Mobile and global remain at the top of his list of innovations to continue to invest in and develop. Bisignano said that there’s clearly a lot of runway to continue to gain share in the small business segment that’s a key firm priority. Data — First Data’s middle name, we joked — is getting a new lease on life as the firm has introduced a number of new data products aimed at helping retailers of all sizes get their hands on curated and relevant data to help them make better business decisions.

I wondered, though, what advice he might offer firms like Snap, Inc. contemplating the move to becoming a publicly traded company. Not unsurprisingly, Bisignano advised really sweating the small stuff.

“The journey to raise capital in the equity market is an important journey, and the roadshows are critically important. Companies must be ready, be prepared and be thoughtful,” he offered.

In other words, make sure your house is in order, make sure you do your homework and make sure that you have a plan that investors will buy for how you’ll make money.

Finally, I asked, how has being a public company changed First Data?

And, surprisingly, Bisignano told me that it really hasn’t, telling me that running First Data — the public company — is pretty similar to running First Data — the private company — under his command.

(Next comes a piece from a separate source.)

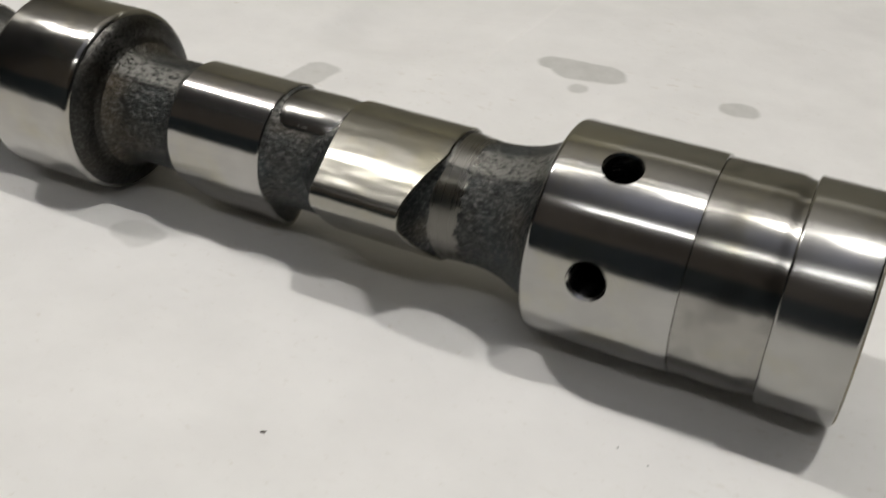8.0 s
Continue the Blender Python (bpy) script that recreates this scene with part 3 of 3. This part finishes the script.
def cut(ob, cutters):
    """The mesh of ob with the cutters' volume taken away."""
    for c in cutters:
        md = ob.modifiers.new("cut", "BOOLEAN")
        md.operation, md.solver, md.object = "DIFFERENCE", "EXACT", c
    bpy.context.view_layer.update()
    me = bpy.data.meshes.new_from_object(ob.evaluated_get(bpy.context.evaluated_depsgraph_get()))
    ob.modifiers.clear()
    old = ob.data
    ob.data = me
    bpy.data.meshes.remove(old)
    for p in me.polygons:
        p.use_smooth = True
    me.set_sharp_from_angle(angle=radians(32))
    for c in cutters:
        m = c.data
        bpy.data.objects.remove(c)
        bpy.data.meshes.remove(m)


def tool(m, r, depth, flare, lip=0.0006):
    """A cutter: a drill of radius r that goes depth deep from the origin along -z, with a countersunk mouth."""
    bm = bmesh.new()
    n, rows = 48, [(0.004, r + flare), (0.0, r + flare), (-lip, r), (-depth, r)]
    rings = [[bm.verts.new((q * math.cos(2 * math.pi * i / n), q * math.sin(2 * math.pi * i / n), z)) for i in range(n)] for z, q in rows]
    for a, b in zip(rings, rings[1:]):
        for i in range(n):
            bm.faces.new((a[i], b[i], b[(i + 1) % n], a[(i + 1) % n]))
    bm.faces.new(rings[0])
    bm.faces.new(rings[-1][::-1])
    bmesh.ops.recalc_face_normals(bm, faces=bm.faces[:])
    bm.transform(m)
    me = bpy.data.meshes.new("cutter")
    bm.to_mesh(me)
    bm.free()
    return new("cutter", me)


def threads(m, r, depth, pitch, cutin):
    """The threaded wall of a hole along -z, closed at its foot."""
    bm = bmesh.new()
    n, per = 40, 5
    rows = int(depth / pitch * per)
    rings = []
    for k in range(rows + 1):
        z = -depth * k / rows
        ring = []
        for i in range(n):
            ph = (z / pitch + i / n) % 1.0
            q = r - cutin * (1 - abs(2 * ph - 1))
            a = 2 * math.pi * i / n
            ring.append(bm.verts.new((q * math.cos(a), q * math.sin(a), z)))
        rings.append(ring)
    for a, b in zip(rings, rings[1:]):
        for i in range(n):
            bm.faces.new((a[i], a[(i + 1) % n], b[(i + 1) % n], b[i]))
    bm.faces.new(rings[-1])
    bm.transform(m)
    return bm


RH, RF = 0.0240, 0.0241
body = rounded(-0.0653, -0.0334, RH, 0.0013, 0.004, 5)[:7] + [(-0.0338, RH), (-0.0335, RH - 0.0001), (-0.0334, RH - 0.0003), (-0.0334, 0.004)]
drum = part("drive_end", lathe(body, 192), TURNED, shaft, "turned steel drum with drilled holes")
holes = []
for deg, hx in ((6.7, -0.0513), (66.6, -0.0512), (176.8, -0.0497)):
    th = radians(deg)
    n = Vector((0, -math.cos(th), math.sin(th)))
    holes.append(Matrix.Translation(on_axis(hx, RH - 0.0004, th)) @ n.to_track_quat("Z", "Y").to_matrix().to_4x4())
cut(drum, [tool(m, 0.0038, 0.014, 0.0005) for m in holes])
for m in holes:
    part("oil_hole", threads(m @ Matrix.Translation((0, 0, -0.0008)), 0.00378, 0.0128, 0.00125, 0.0005), OILED_SHADED, drum, "threaded oil hole")

neck = [(-0.0337, 0.010), (-0.0337, 0.02335), (-0.0332, 0.02335), (-0.0326, 0.02350), (-0.0190, 0.02350), (-0.0180, 0.02335), (-0.0170, 0.0230), (-0.0162, 0.0229), (-0.0154, 0.0229), (-0.0154, 0.010)]
part("relief_neck", lathe(neck, 176), DULL, shaft, "dull turned neck with oil film")

front = part("front_drum", lathe(rounded(-0.0158, -0.0004, RF, 0.0007, 0.004), 192), BRUSHED, shaft, "turned steel end drum")
plate = part("end_face", lathe([(-0.0150, 0.010), (-0.0150, RF - 0.0007), (-0.0003, RF - 0.0007), (0.0, RF - 0.0011), (0.0, 0.001)], 160), FACED, front, "machined end face with bolt holes")
bolts = []
for deg in (89, 178, -1.5, -80):
    th = radians(deg)
    bolts.append(Matrix.Translation(on_axis(0.0, 0.0171, th)) @ Vector((1, 0, 0)).to_track_quat("Z", "Y").to_matrix().to_4x4())
mid = Matrix.Translation((0, 0, AXIS)) @ Vector((1, 0, 0)).to_track_quat("Z", "Y").to_matrix().to_4x4()
cut(front, [tool(m, 0.0041, 0.0140, 0.0) for m in bolts] + [tool(mid, 0.0060, 0.0140, 0.0)])
cut(plate, [tool(m, 0.0039, 0.0142, 0.0007) for m in bolts] + [tool(mid, 0.0057, 0.0142, 0.0002)])
for m in bolts:
    part("bolt_hole", threads(m @ Matrix.Translation((0, 0, -0.0006)), 0.00388, 0.0130, 0.00125, 0.00055), THREAD, plate, "threaded bolt hole")

part("centre_hole", lathe([(-0.0004, 0.00575), (-0.0080, 0.0024), (-0.0138, 0.0023), (-0.0139, 0.0005)], 64, closed=False), THREAD, plate, "conical centre hole")


def ground_spot(x0, x1, d0, d1, r, sink):
    """A smooth ground patch that comes out of the casting."""
    bm = bmesh.new()
    rows = []
    for i in range(25):
        u = i / 12 - 1
        x = x0 + (x1 - x0) * i / 24
        row = []
        for j in range(33):
            v = j / 16 - 1
            q = r - sink * (abs(u) ** 4 + abs(v) ** 4) + 0.00006 * noise.noise(Vector((x * 500, v * 3, d0)))
            row.append(bm.verts.new(on_axis(x, q, radians(d0 + (d1 - d0) * j / 32))))
        rows.append(row)
    for a, b in zip(rows, rows[1:]):
        for j in range(32):
            bm.faces.new((a[j], a[j + 1], b[j + 1], b[j]))
    part("ground_patch", bm, WORN, shaft, "smooth ground patch", 60)


ground_spot(-0.1368, -0.1160, 47, 140, 0.0153, 0.0014)


def worn_skin(x, th, r):
    """A rubbed casting, whose border against the sand grain is ragged."""
    c, q = math.cos(th), math.sin(th)
    k = max(0.0, min(1.0, (x + 0.0870) / 0.0035))
    return 0.6 * cast_skin(x, th, r) + k * (0.00018 * noise.noise(Vector((x * 200, c * 7, q * 7))) + 0.00012 * noise.noise(Vector((x * 700, c * 40, q * 40))))


collar = [(-0.1000, 0.0130), (-0.0995, 0.0150), (-0.0960, 0.0151), (-0.0915, 0.0150)]
collar += [(-0.0890 + 0.0007 * k, 0.0149 - 0.00007 * k) for k in range(16)]
part("ground_patch", lathe(collar, 192, rough=worn_skin, closed=False), FETTLED, shaft, "smooth ground patch", 60)

# ---- cast marks ----


def wrap(bm, x0, deg, r, flip=True):
    """Bends a flat relief (x along the shaft, y round it, z outwards) onto the core."""
    s = -1 if flip else 1
    for v in bm.verts:
        v.co = on_axis(x0 + s * v.co.x, r + v.co.z, radians(deg) + s * v.co.y / r)
    return bm


def glyph(text, x0, deg, size):
    cu = bpy.data.curves.new("glyph", "FONT")
    cu.body, cu.size, cu.extrude, cu.align_x, cu.align_y, cu.resolution_u = text, size, 0.00035, "CENTER", "CENTER", 3
    cu.bevel_depth, cu.bevel_resolution = 0.00012, 1
    ob = new("glyph", cu)
    bpy.context.view_layer.update()
    me = bpy.data.meshes.new_from_object(ob.evaluated_get(bpy.context.evaluated_depsgraph_get()))
    bm = bmesh.new()
    bm.from_mesh(me)
    bpy.data.objects.remove(ob)
    bpy.data.meshes.remove(me)
    part("cast_number", wrap(bm, x0, deg, CORE + 0.0003), RAISED, shaft, "raised cast number", 50)


def bar(x, y, lx, ly, turn, h=0.00045):
    bm = bmesh.new()
    bmesh.ops.create_cube(bm, size=1.0)
    bmesh.ops.subdivide_edges(bm, edges=bm.edges[:], cuts=2, use_grid_fill=True)
    m = Matrix.Translation((x, y, 0)) @ Matrix.Rotation(radians(turn), 4, "Z") @ Matrix.Diagonal((lx, ly, 2 * h, 1))
    bm.transform(m)
    return bm


for ch, gx, gd in (("9", -0.4192, -21), ("E", -0.4122, -21), ("9", -0.3766, -21), ("0", -0.3656, -20), ("0", -0.2305, -17), ("2", -0.2247, -16), ("2", -0.2199, -16)):
    glyph(ch, gx, gd, 0.0072)
for ch, gx in (("W", -0.3180), ("M", -0.3130), ("W", -0.3078)):
    glyph(ch, gx, -19, 0.0060)
part("cast_mark", wrap(bar(0, 0, 0.0026, 0.0034, 30), -0.3230, -19, CORE), CAST, shaft, "raised cast mark", 50)
# fan-shaped maker's badge: rays under two bands, with knobs below
BADGE = -0.5165
badge = part("cast_badge", wrap(bar(0, -0.0052, 0.0120, 0.0010, 0), BADGE, 0, CORE, False), RAISED, shaft, "raised fan-shaped cast badge", 50)
for y, long in ((0.0045, 0.0056), (0.0068, 0.0072)):
    part("band", wrap(bar(0, y, long, 0.0010, 0), BADGE, 0, CORE, False), RAISED, badge, "", 50)
for k in (-2, -1, 0, 1, 2):
    part("ray", wrap(bar(0.0019 * k, -0.0004, 0.0011, 0.0080, 14 * k), BADGE, 0, CORE, False), RAISED, badge, "", 50)
for k in (-1.5, -0.5, 0.5, 1.5):
    part("knob", wrap(bar(0.0030 * k, -0.0112, 0.0020, 0.0020, 45), BADGE, 0, CORE, False), RAISED, badge, "", 50)

# ---- crumbs on the paper ----


def crumb(x, y, size, turn, long=1.6):
    bm = bmesh.new()
    bmesh.ops.create_icosphere(bm, subdivisions=2, radius=0.75)
    for v in bm.verts:
        k = 1 + 0.35 * noise.noise(v.co * 1.7 + Vector((x * 900, y * 900, 0)))
        v.co = Vector((v.co.x * size * long * k, v.co.y * size * k, v.co.z * size * 0.4 * k))
    ob = finish("dirt_crumb", bm, DIRT)
    ob.matrix_world = pose(x, y, paper_height(x, y) + size * 0.3, 0, 0, turn)
    tagged(ob, "tiny dark crumb of dirt on the paper", "crumb", "crumbs on the paper")


for x, y, s, a in (
    (-0.0982, -0.0668, 0.0006, 30), (-0.0369, -0.0336, 0.0004, 60), (-0.0268, -0.0700, 0.0006, 80), (-0.0301, -0.0355, 0.0003, 40),
    (-0.0305, -0.0830, 0.0005, 80), (-0.0537, -0.0949, 0.0004, 10), (-0.0224, -0.0632, 0.0004, 20), (-0.0519, 0.0424, 0.0004, 75),
    (0.0019, 0.0451, 0.0004, 20), (-0.0616, 0.0703, 0.0003, 0), (0.0553, 0.0093, 0.0006, 50), (0.0349, -0.0576, 0.0004, 0),
    (-0.3977, -0.0222, 0.0004, 15), (-0.4552, -0.093, 0.0004, 0), (-0.4729, -0.1026, 0.0004, 120), (-0.5444, -0.0684, 0.0004, 0),
    (-0.2776, -0.0274, 0.0004, 5), (0.0195, 0.0291, 0.0003, 0),
):
    crumb(x, y, s * 0.85 if s > 0.00045 else s * 0.6, a)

Except for one important thing.

“Now, as a public company, the thing I think about every day is how people — all kinds of people — have put their faith in us. That means that it’s important for us every day to run our firm in a manner that will make our investors pleased to have made that choice.”

But, he quickly emphasized, being “pleased” is something of a relative term that doesn’t mean obsessing over the First Data stock price day-to-day. Doing that, he reminded me, would cause him to ignore his most important job: serving clients.

“The stock price is the byproduct of First Data delivering best-in-class solutions and serving our clients. And that’s my obsession.”

An obsession that any client, investor, partner or team member would find more than acceptable from a CEO who’s clearly in it to win it.